The Leader isn’t The Oregonian’s first town-specific newspaper. It also distributes the Hillsboro Argus and the Forest Grove Leader. Like the Forest Grove paper, Beaverton will be distributed for free, with an advertising insert, to most of the Beaverton community on Wednesdays, and will also be included with Beaverton residents’ Oregonian papers, if they’re subscribers.
While the Oregonian depends on paid subscriptions in addition to advertising revenue, its smaller papers like the Forest Grove Leader and Beaverton Leader will run on advertising revenues, independent of any funding from the Oregonian.
“The weeklies have to stand on their own,” said Bhatia. “We don’t go into these things if we don’t think they’re going to be successful.”
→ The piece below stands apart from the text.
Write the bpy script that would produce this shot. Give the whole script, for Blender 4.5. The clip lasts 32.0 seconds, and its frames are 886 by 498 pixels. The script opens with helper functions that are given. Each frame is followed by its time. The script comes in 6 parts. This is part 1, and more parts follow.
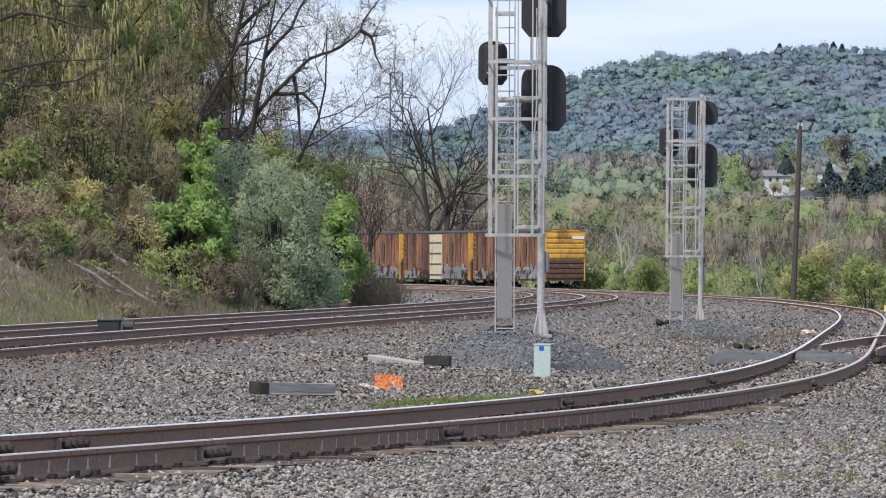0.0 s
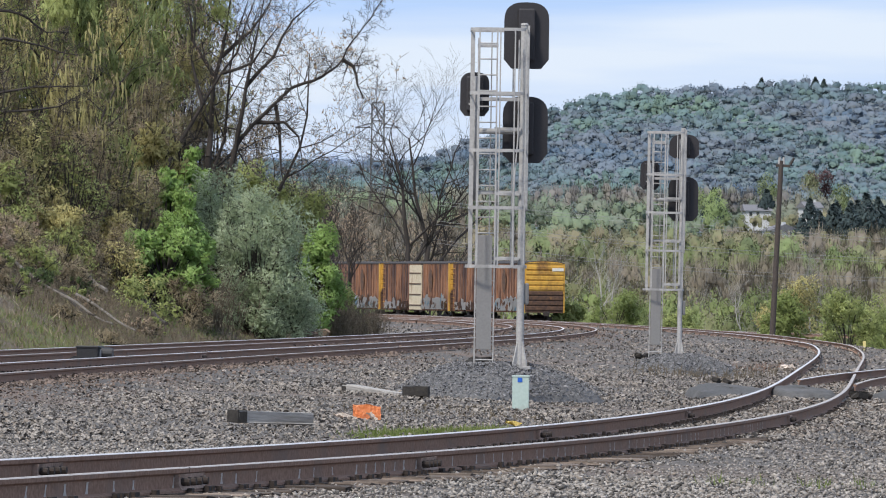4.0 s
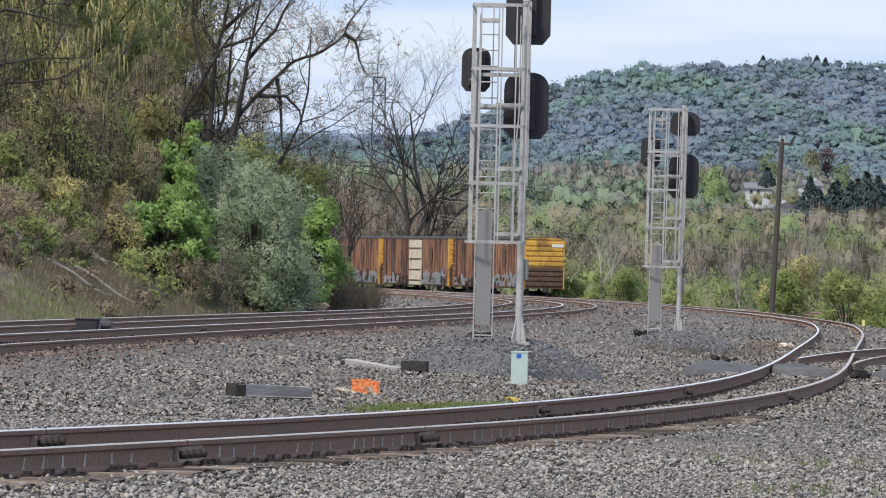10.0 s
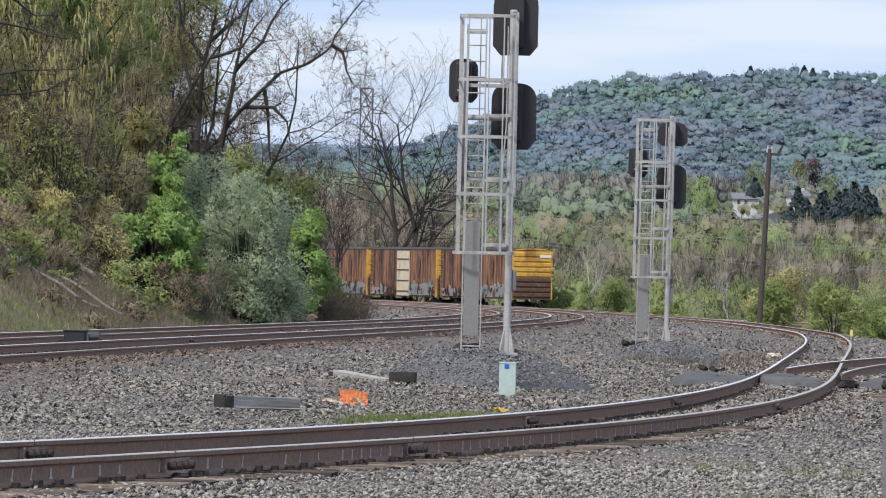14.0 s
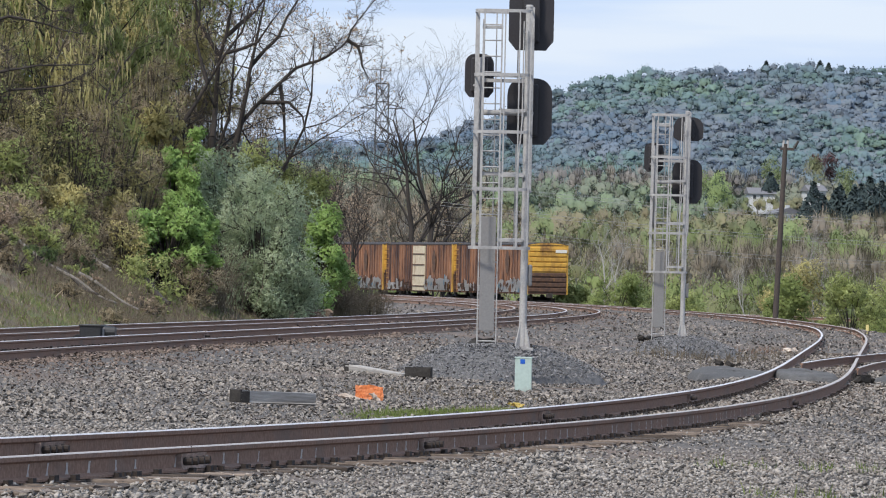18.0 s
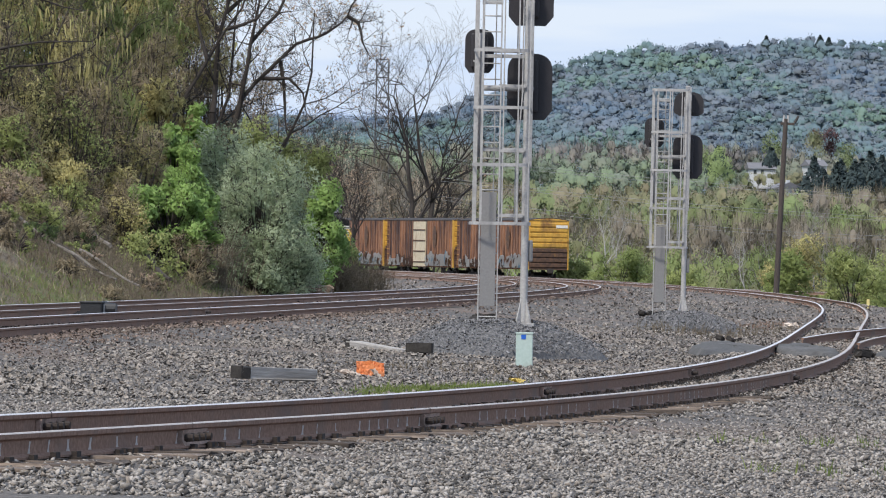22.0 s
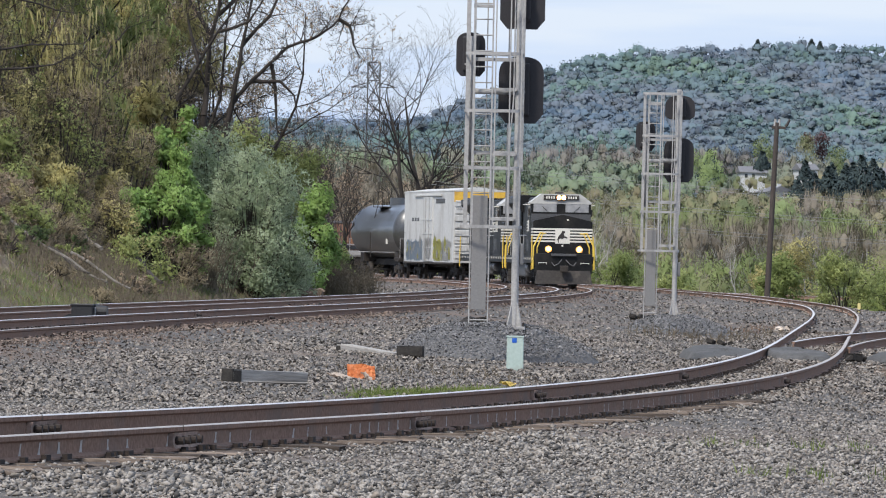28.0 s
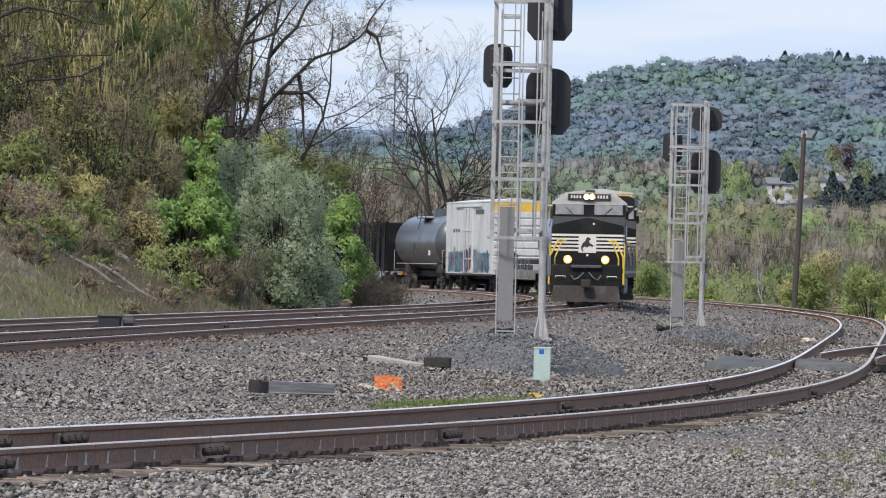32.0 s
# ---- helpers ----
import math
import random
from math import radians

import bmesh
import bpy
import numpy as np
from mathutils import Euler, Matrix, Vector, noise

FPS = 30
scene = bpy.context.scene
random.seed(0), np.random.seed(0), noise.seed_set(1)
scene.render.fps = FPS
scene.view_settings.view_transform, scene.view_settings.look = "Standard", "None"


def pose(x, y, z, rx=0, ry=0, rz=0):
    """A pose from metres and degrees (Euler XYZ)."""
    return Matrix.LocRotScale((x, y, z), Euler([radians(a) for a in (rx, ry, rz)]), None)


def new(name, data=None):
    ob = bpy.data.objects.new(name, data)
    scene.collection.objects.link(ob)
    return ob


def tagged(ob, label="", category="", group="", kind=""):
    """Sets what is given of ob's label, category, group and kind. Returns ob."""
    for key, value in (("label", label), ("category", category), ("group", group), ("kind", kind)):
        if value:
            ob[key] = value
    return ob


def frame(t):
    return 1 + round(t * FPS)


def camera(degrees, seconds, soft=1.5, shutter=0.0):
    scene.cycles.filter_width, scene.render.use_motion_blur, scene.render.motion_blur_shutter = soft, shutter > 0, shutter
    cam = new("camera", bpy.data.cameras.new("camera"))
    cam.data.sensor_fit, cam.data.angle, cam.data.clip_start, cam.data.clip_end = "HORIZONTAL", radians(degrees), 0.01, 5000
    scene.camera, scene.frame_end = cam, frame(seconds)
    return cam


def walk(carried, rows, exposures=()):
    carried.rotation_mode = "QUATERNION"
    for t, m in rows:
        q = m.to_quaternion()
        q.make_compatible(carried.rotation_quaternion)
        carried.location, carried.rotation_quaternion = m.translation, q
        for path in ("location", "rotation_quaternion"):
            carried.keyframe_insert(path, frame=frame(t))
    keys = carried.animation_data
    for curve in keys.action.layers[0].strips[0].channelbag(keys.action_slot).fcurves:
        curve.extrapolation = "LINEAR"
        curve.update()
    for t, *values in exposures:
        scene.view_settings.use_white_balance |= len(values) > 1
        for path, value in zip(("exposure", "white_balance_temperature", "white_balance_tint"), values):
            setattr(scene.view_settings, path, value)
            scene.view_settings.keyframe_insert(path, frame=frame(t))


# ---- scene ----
# A hand-held long lens at a railway yard: two signal masts, a curve, a freight train that comes round it.
EYE = 1.44          # eye above the rail heads
cam = camera(7.477, 32.0, soft=1.1)
# seconds, yaw, pitch, roll in degrees
SWAY = [
    (0, -0.0000, 0.0980, -0.000),
    (0.5, -0.0656, 0.0995, -0.067),
    (1, -0.1492, 0.2003, -0.223),
    (1.5, -0.0199, 0.3053, -0.327),
    (2, 0.0624, 0.3394, -0.203),
    (2.5, 0.0121, 0.3494, -0.288),
    (3, -0.0645, 0.3623, -0.391),
    (3.5, -0.1254, 0.3785, -0.523),
    (5.5, -0.1724, 0.1960, -1.019),
    (6, -0.0438, 0.1567, -1.000),
    (6.5, 0.0209, 0.1068, -1.042),
    (7, 0.0173, 0.0818, -0.896),
    (7.5, 0.0118, 0.1004, -0.876),
    (8, -0.0683, 0.1253, -0.714),
    (8.5, -0.1658, 0.1225, -0.823),
    (9, -0.2159, 0.1113, -1.087),
    (9.5, -0.2184, 0.1413, -1.173),
    (10, -0.1751, 0.1482, -1.182),
    (10.5, -0.1601, 0.1337, -1.170),
    (11, -0.1592, 0.1293, -1.082),
    (11.5, -0.1967, 0.1374, -0.987),
    (12, -0.2550, 0.1531, -0.987),
    (12.5, -0.2886, 0.1593, -1.024),
    (13, -0.2867, 0.1874, -1.150),
    (13.5, -0.2869, 0.2142, -1.092),
    (15.5, -0.2705, 0.3064, -1.034),
    (16, -0.2215, 0.3081, -1.075),
    (16.5, -0.1694, 0.2792, -1.093),
    (17, -0.1497, 0.2454, -1.005),
    (17.5, -0.1452, 0.2446, -1.012),
    (18, -0.1447, 0.1974, -1.047),
    (18.5, -0.1486, 0.1889, -1.093),
    (19, -0.1534, 0.1400, -1.177),
    (19.5, -0.1501, 0.0830, -1.164),
    (20, -0.1422, 0.0279, -1.243),
    (20.5, -0.1382, 0.0012, -1.204),
    (21, -0.1369, -0.0201, -1.136),
    (21.5, -0.1295, -0.0251, -0.983),
    (22, -0.1390, -0.0080, -0.898),
    (22.5, -0.1853, 0.0192, -0.727),
    (23, -0.1868, -0.0158, -0.793),
    (23.5, -0.1723, 0.0350, -0.814),
    (24, -0.1648, 0.0615, -0.866),
    (24.5, -0.1495, 0.0670, -0.864),
    (25, -0.1492, 0.0641, -0.797),
    (25.5, -0.1567, 0.0423, -0.797),
    (27.5, -0.1905, -0.0086, -0.965),
    (28, -0.2148, 0.0208, -0.988),
    (28.5, -0.2361, 0.0276, -1.011),
    (29, -0.2487, 0.0274, -1.056),
    (29.5, -0.2199, 0.0506, -1.257),
    (30, -0.0990, 0.0332, -1.268),
    (30.5, -0.0675, 0.0783, -0.926),
    (31, -0.0722, 0.0846, -0.836),
    (31.5, -0.0541, 0.0885, -0.852),
    (32, 0.0138, 0.1118, -1.001),
]
walk(cam, [(t, pose(0, 0, EYE, 90 + p, r, y)) for t, y, p, r in SWAY], exposures=[(0.0, 0.46), (1.0, 0.38), (6.0, 0.38), (32.0, 0.37)])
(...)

And the local paper strategy has proved successful for the Oregonian, from both revenue and editorial standpoints. They’re “a really effective way to be of service to those readers, and those advertisers,” Bhatia said. “We really rely on those local editors and their staff to make the calls that they need to make.”
The expansion to Beaverton indicates that the smaller-paper strategy has worked.
“The message is that that seems to be good business for them, and they’re expanding it,” said Rick Edmonds, media business analyst for Poynter. “It’s probably an advertising strategy,” Edmonds said; if the Oregonian can use the Beaverton to boost circulation numbers, it can pitch a larger audience to advertisers. That helps sustain the Oregonian’s business model.
As the Oregonian continues to expand amid what Bhatia calls the “doom and gloom around newspapers,” he says there’s potential with leveraging advertising opportunities to expand coverage to local communities.
“We’re not sitting around waiting for the world to end,” he said. “I’m glad I’m part of a company that, while completely embracing and pushing aggressively into the digital space, is still willing to be aggressive where we see growth opportunities in … a more traditional space.”